**What is expected**
Copy the data exactly as it appears, and do not include any pictures.

**Data**
- - - - - - -
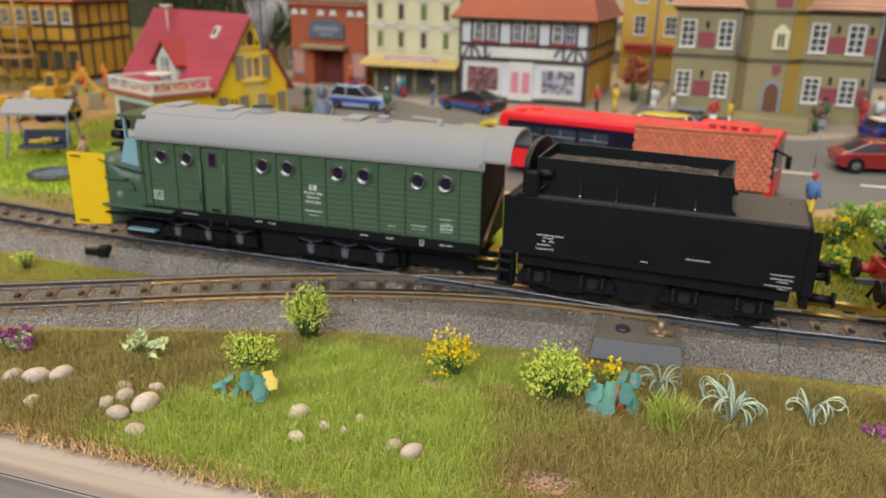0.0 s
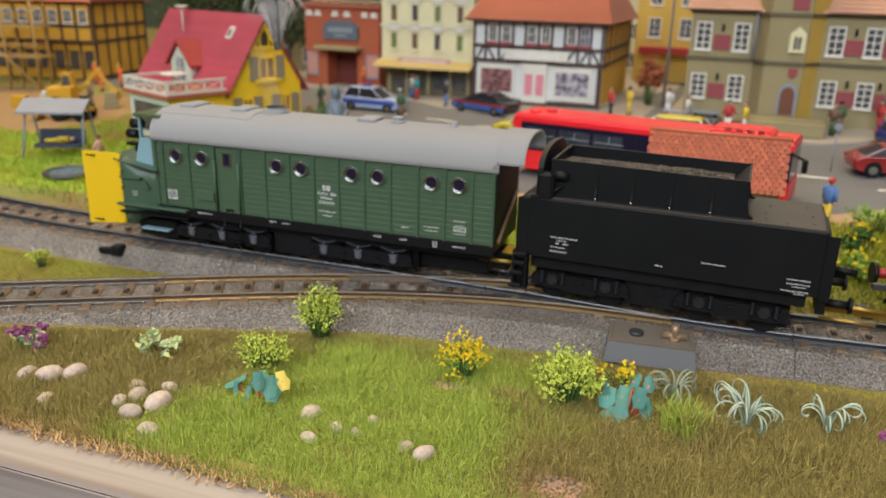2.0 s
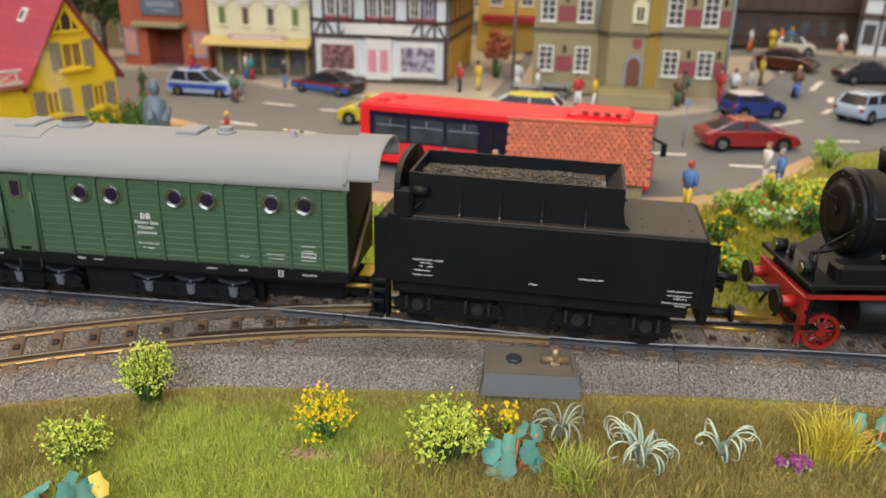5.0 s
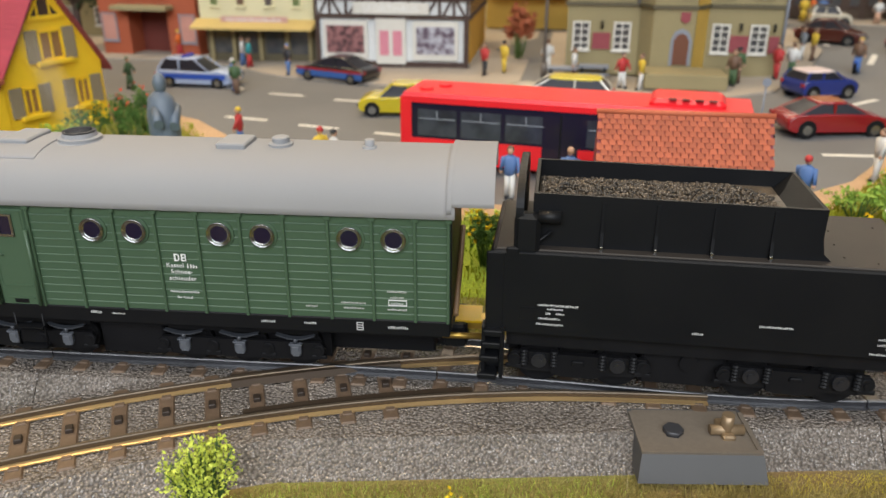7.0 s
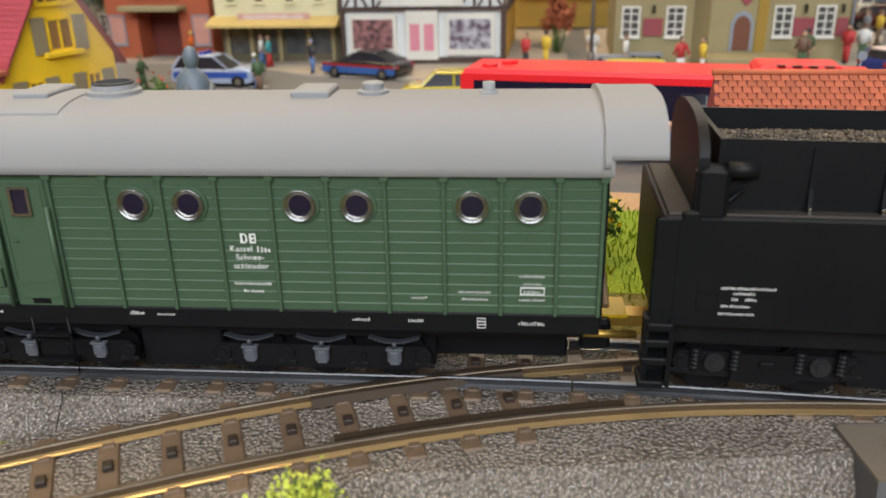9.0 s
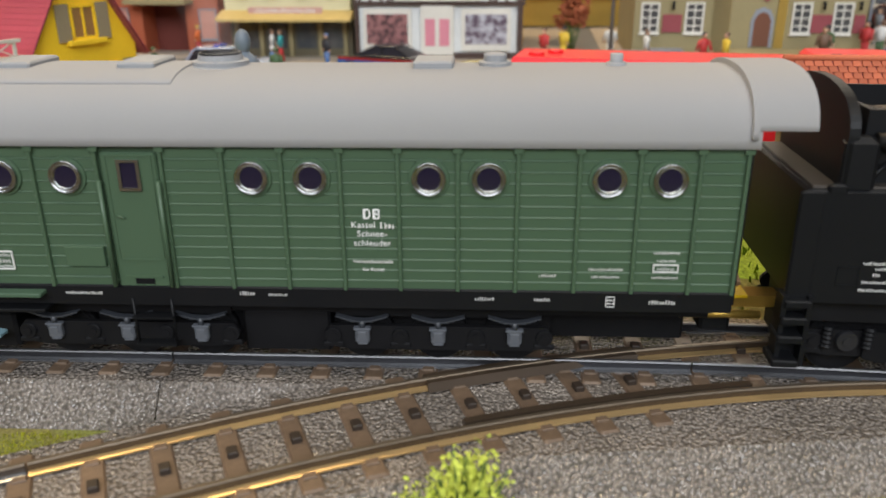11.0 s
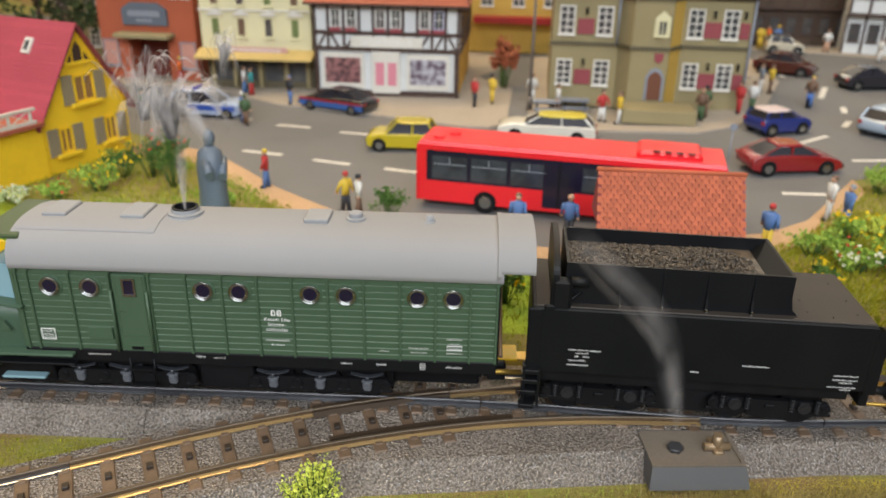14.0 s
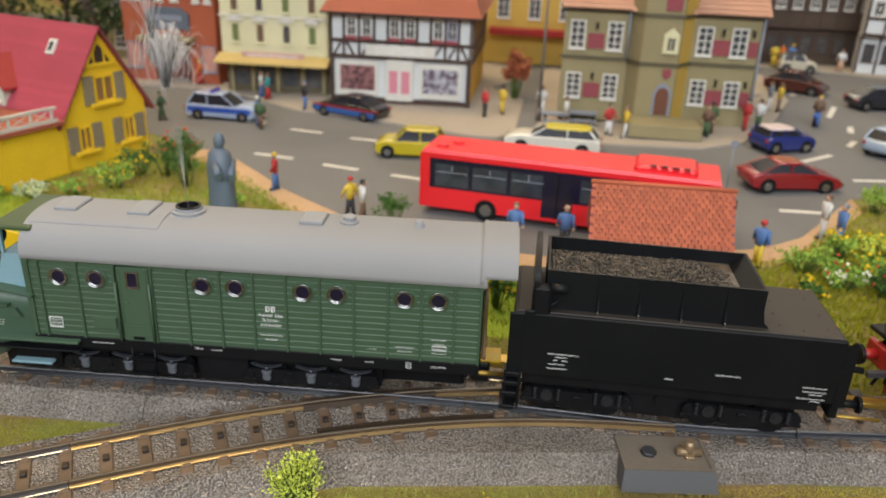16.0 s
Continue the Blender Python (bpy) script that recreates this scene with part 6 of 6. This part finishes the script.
- - - - - - -
**Exercise answer**
0.0 s
2.0 s
5.0 s
7.0 s
9.0 s
11.0 s
14.0 s
16.0 s
Continue the Blender Python (bpy) script that recreates this scene with part 6 of 6. This part finishes the script.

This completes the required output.